Erst mal Chapeau für dem Titel. Als jemand der aus Kindheitstagen immer noch seine Spielzeugritter aus gleichnamigen Material vor Augen hat und dem nach auch eben jene erwartet hat, bin ich baff. Auf Duschvorhänge muss man erst mal kommen ...

Find ich gut, weil ich sonst eine echte Titel-Null bin. Gut, dass mir das mal geglückt ist.
Und die von dir zitierten Kicherstellen.
Ja, die mag ich selber auch sehr gerne.

Ist schon verrückt, wie unterschiedlich die Geschmäcker beim Humor sind.
Machs gut und noch einen schönen Sonntag ...

Lg. Novack - aber nur für dich mit ck

 

Hallo Novak,

ich bin gerade über diese herrliche Geschichte gestolpert.
Duschvorhänge zu personifizieren ist eine geniale Idee.
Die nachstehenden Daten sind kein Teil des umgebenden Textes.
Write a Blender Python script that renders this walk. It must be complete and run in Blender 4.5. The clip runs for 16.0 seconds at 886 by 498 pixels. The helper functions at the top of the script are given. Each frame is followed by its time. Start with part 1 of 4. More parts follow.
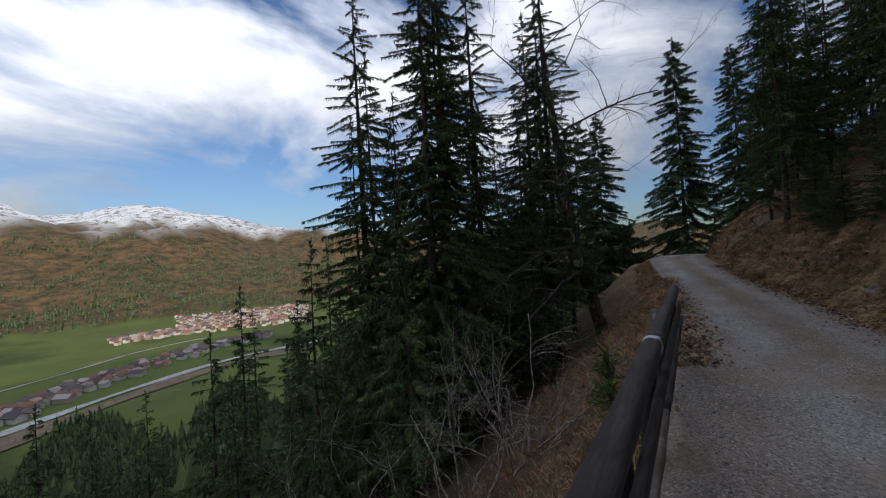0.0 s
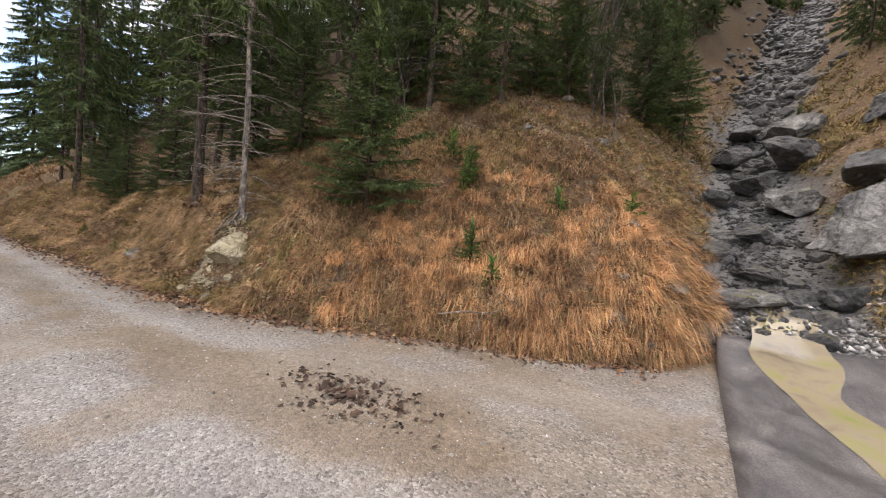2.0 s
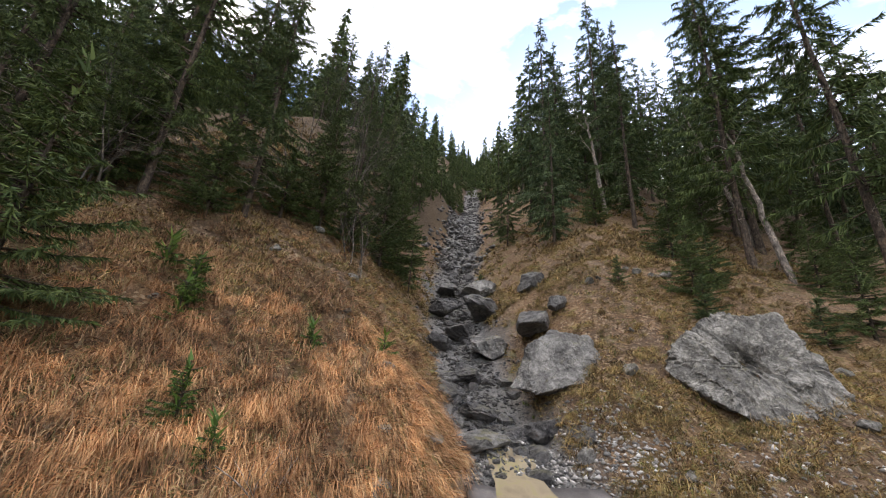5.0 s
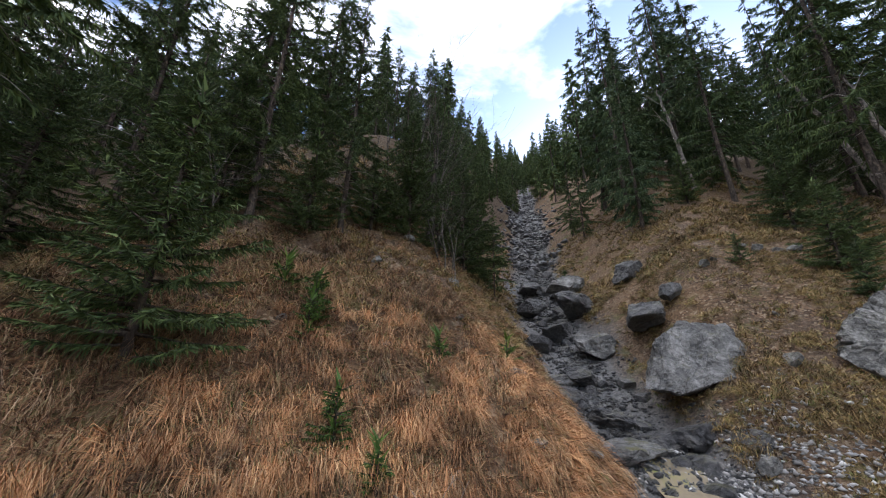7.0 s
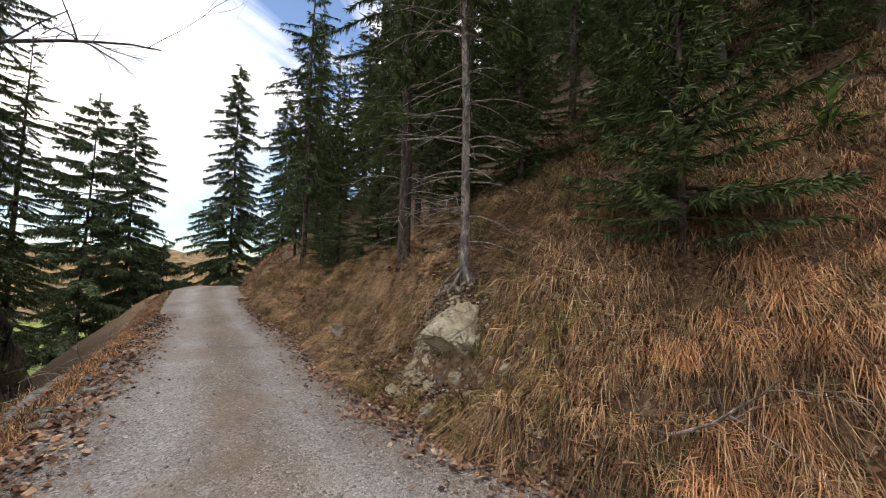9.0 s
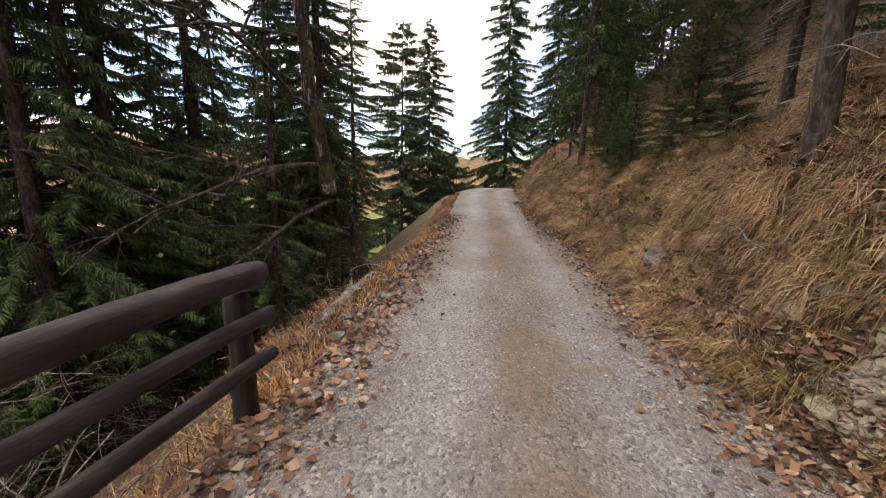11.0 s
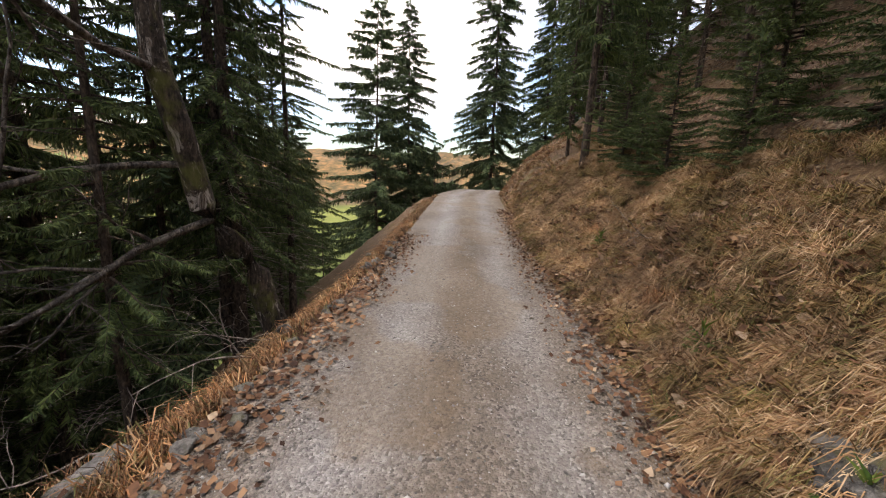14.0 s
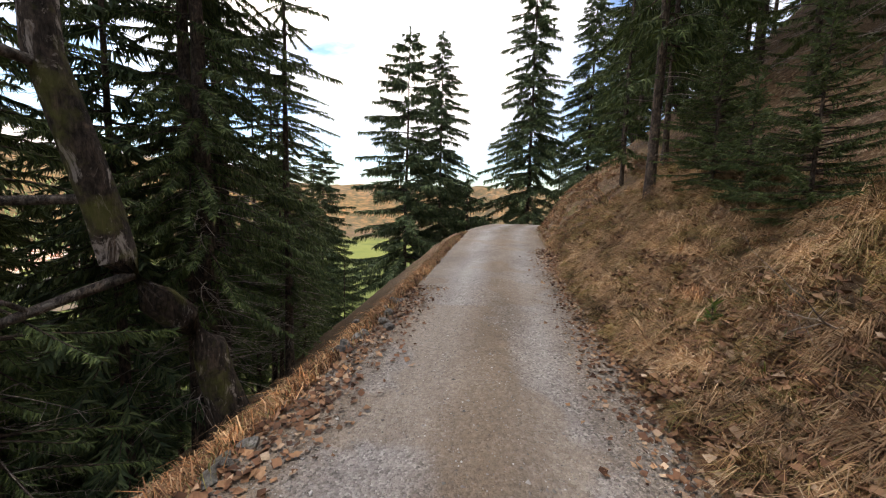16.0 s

Die Dialoge der "Plastikritter" haben mir sehr gut gefallen.
Es ist einfach herrlich absurd, wenn sich leblose Objekte über Filmklassiker unterhalten.

Streckenweise ging es jedoch auch für meinen Geschmack mehr in Richtung Horror. Im letzten Drittel hab' ich ernsthaft damit gerechnet, dass die Frau stirbt (wobei dann der Titel "Plastikkiller" hätte lauten müssen ;)).
Das lag vermutlich an der stellenweise etwas dramatischen Beschreibung der "Vorhangattacke".

Alles in allem aber ein ansehnliches Kleinod, mein Respekt.